Understand Semiconductor Elec. States at 0K and Room Temp

[sandakelum]

In a semiconductor @ 0k highest energy state lie on fermilevel(all electrons @ valence band). but @ room temperature highest energy state of covelence band lie below the fermilevel. how can i understand this? pls help me.

 

[mfb]

The fermi level can increase with temperature. More energy -> the energy level where half of the states are (or would be) occupied is higher.
Where is the problem?

 

[nasu]

In a semiconductor @ 0k highest energy state lie on fermilevel(all electrons @ valence band). but @ room temperature highest energy state of covelence band lie below the fermilevel. how can i understand this? pls help me.

What is your definition of Fermi level for semiconductors?
Note that according to the common use, the "Fermi level" in semiconductors is in the band gap. This is because what is called Fermi level in semiconductors is actually the chemical potential.
Even if you stick with the definition used for metals, Fermi level is the maximum energy level occupied at zero K. So it does not change with temperature, by definition.
The chemical potential is what changes with temperature.

 

[mfb]

The central task of basic semiconductor physics is to establish formulas for the position of the Fermi level E_F relative to the energy levels E_C and _E
[...]
and causes the Fermi level E_F to shift

Found here

Looks like the regular Fermi level.

Do you mean the Fermi energy? That is at T=0.

 

[sandakelum]

If fermi level is changing with temperature its ok. my quaestion was when temperature up energies of covalence band also up. so if highest energy electrons @ covalance band occupy near to fermilevel @ 0 K (fermi level is the upper ,argin of the fermi sea) when temperature up
higest covelence electrone energy must exceeds fermi energy.(some of them may have enough to go to conduction band).

 

[Useful nucleus]

IF I understand correctly you believe that:
The fact that some of the valence band electrons managed to reach the conduction band edge at non-zero Temperature and hence exceeding the Fermi Level , means that the valence band edge now has to be considered shifted up as well exceeding the Fermi level.
This is not the case. The energy of the "free" electrons do not define where the edge of the valence band resides on the energy scale.
Having said that, I have a couple of comments on the ongoing discussion.
1) Heating the material generally leads to reducing the band gap , thus the valence band edge may indeed go up a bit (but not exceeding the Fermi Level).
2) Heating the material does not necessarily implies elevating the chemical potential of electrons (Fermi level). It may be the case that self doping effects can lead to lowering the Fermi level by heating up the system.

 

[zhanhai]

What is your definition of Fermi level for semiconductors?
Note that according to the common use, the "Fermi level" in semiconductors is in the band gap. This is because what is called Fermi level in semiconductors is actually the chemical potential.
Even if you stick with the definition used for metals, Fermi level is the maximum energy level occupied at zero K. So it does not change with temperature, by definition.
The chemical potential is what changes with temperature.

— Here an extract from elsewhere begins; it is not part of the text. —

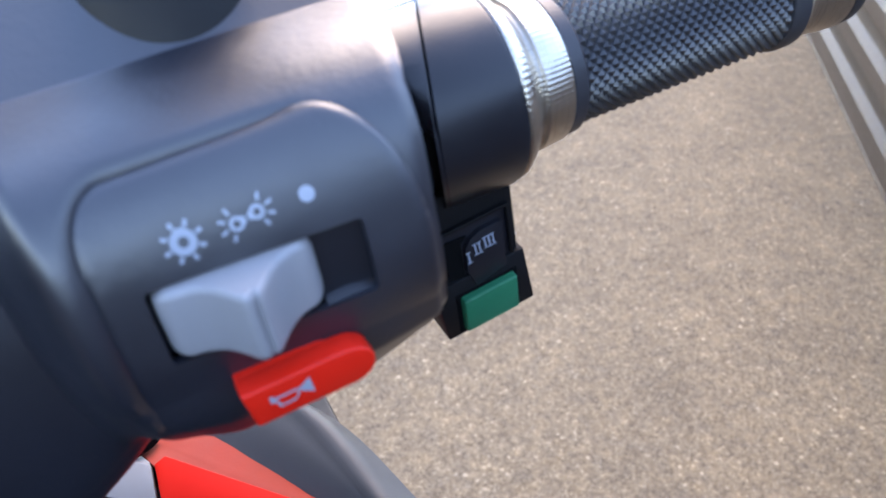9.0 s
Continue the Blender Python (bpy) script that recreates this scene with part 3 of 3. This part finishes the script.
# chrome trim on the dash
part("chrome_trim", loft([(-192.4, 17.8, 75.4), (-202.6, 19.6, 79.0), (-215, 12.8, 77.4), (-340, -58, 48), (-340, 28, 97), (-200, 25, 81.0)],
                         [(-192.2, 17.2, 70.5), (-200, 13.2, 68), (-214.6, 4.6, 62.5), (-345, -75, 10), (-345, 32, 78), (-200, 29, 76)]), CHROME, scooter, "faceted chrome trim on the dash")
FLANK_TOP = [(-191.5, 17.2, 75.0), (-202.2, 18.6, 78.4), (-214.6, 11.9, 76.8), (-250, -6.6, 69.6), (-340, -59.4, 47.0)]
FLANK_FOOT = [(-191.2, 16.6, 70.5), (-199.0, 12.4, 67.4), (-213.8, 3.6, 62.0), (-249, -17.4, 48.3), (-345, -76, 9.6)]
part("trim_flank", sheet([FLANK_TOP, FLANK_FOOT], 0.4), SHADED_CHROME, scooter, "ribbed flank of the chrome trim, coloured dark for its reflections")

# apron below the handlebar
part("red_panel", prism([(-205, 63.5, -149), (-200, 64.5, -148), (-157, 15, -152), (-140.7, -10.6, -153), (-120, -45, -154), (-208.3, 10, -160), (-206.7, 43.6, -152)], (0, 4, -12), 0.5), RED_PAINT, scooter, "glossy red apron panel")
part("red_edge_panel", prism([(-210, 77, -153), (-204.8, 84.5, -155), (-191, 84, -157), (-180, 71.5, -156), (-145.3, 11.5, -158), (-130.3, -13.5, -159), (-108, -50, -160), (-122, -46.3, -155.0), (-142.0, -12.0, -154.0), (-158.0, 13.4, -153.0), (-200.4, 63.2, -149.0), (-205.4, 62.8, -150.0)], (0, 4, -10), 0.4), DUSTY_RED, scooter, "dusty red bevelled edge of the apron")
SIDE = [((-184, 71.5, -161.5), (-172, 84, -156), (-158, 84, -154.5), (-154, 83, -154), (-152, 86, -161)),
        ((-175, 55, -161.5), (-161, 60, -155), (-148, 58, -153), (-140.4, 54.5, -152), (-138, 62, -160)),
        ((-163, 35, -162), (-151, 38, -155), (-142, 34, -153), (-133.9, 27.7, -152), (-128, 36, -160)),
        ((-148, 9.5, -162), (-140, 9, -155.6), (-135, 4, -153), (-130.5, -0.4, -152), (-120, -1.2, -160)),
        ((-133, -15.5, -163), (-129.4, -16, -156), (-128.8, -19, -153.4), (-128, -22, -152.4), (-115, -24, -160))]


def build_side():
    columns = [spline(column, 13) for column in zip(*SIDE)]
    return sheet([spline(row, 17) for row in zip(*columns)], 3.0)


part("grey_panel", build_side(), GREY_PAINT, scooter, "grey metallic side panel with a rounded edge", smooth=60)
part("silver_panel", prism([(-213.9, 72.3, -149.2), (-206.6, 64, -149.2), (-208.6, 45.4, -153), (-232, 66.5, -153)], (0, 6, -8), 0.5), SILVER_PAINT, scooter, "silver painted trim panel")
part("silver_top", prism([(-212.5, 79, -153), (-210.8, 77, -152.6), (-206.9, 67.5, -150.6), (-206.8, 64.3, -149.4), (-213.7, 72.6, -149.4), (-216, 76, -151)], (0, 4, -6), 0.3), SILVER_PAINT, scooter)
part("black_trim", prism([(-233, 66, -153.5), (-208.8, 45.0, -153.8), (-209.5, 38, -156), (-239, 60, -156)], (0, 4, -8), 0.4), GLOSS_BLACK, scooter, "glossy black strip under the silver trim")
# unseen dark box, drawn out rearwards to keep ground reflections off the cover
part("under_blocker", box(-360, -128, -190, 110, -215, -174, 2), DEEP_BLACK, scooter)
# no real opening: a solid whose black colour stands for the gap's shade
part("steering_gap_shade", prism([(-206.6 + 7.4 * math.cos(t) - 2.0 * math.sin(t), 77.5 + 3.6 * math.cos(t) + 3.6 * math.sin(t), -147) for t in np.linspace(0, 2 * math.pi, 18, endpoint=False)], (0, 0.5, -4), 0.3), SHADE_BLACK, scooter, "near-black solid painted as the shaded gap beside the steering column")
part("apron", box(-330, -175, 75, 120, -1196, -165, 12), DEEP_BLACK, scooter, "dark apron and steering column")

As I read it somewhere, Fermi level is a (the sole) parameter of Fermi-Dirac distribution function, which should apply to electron gas only(?), and FL does change with temperature. (And as I remember it, at FL the occupancy rate of state is 0.5.)

For an electron system that cannot be treated as gas, the measured chemical potential could not be viewed as Fermi level, and thus Fermi-Dirac distribution function could not apply.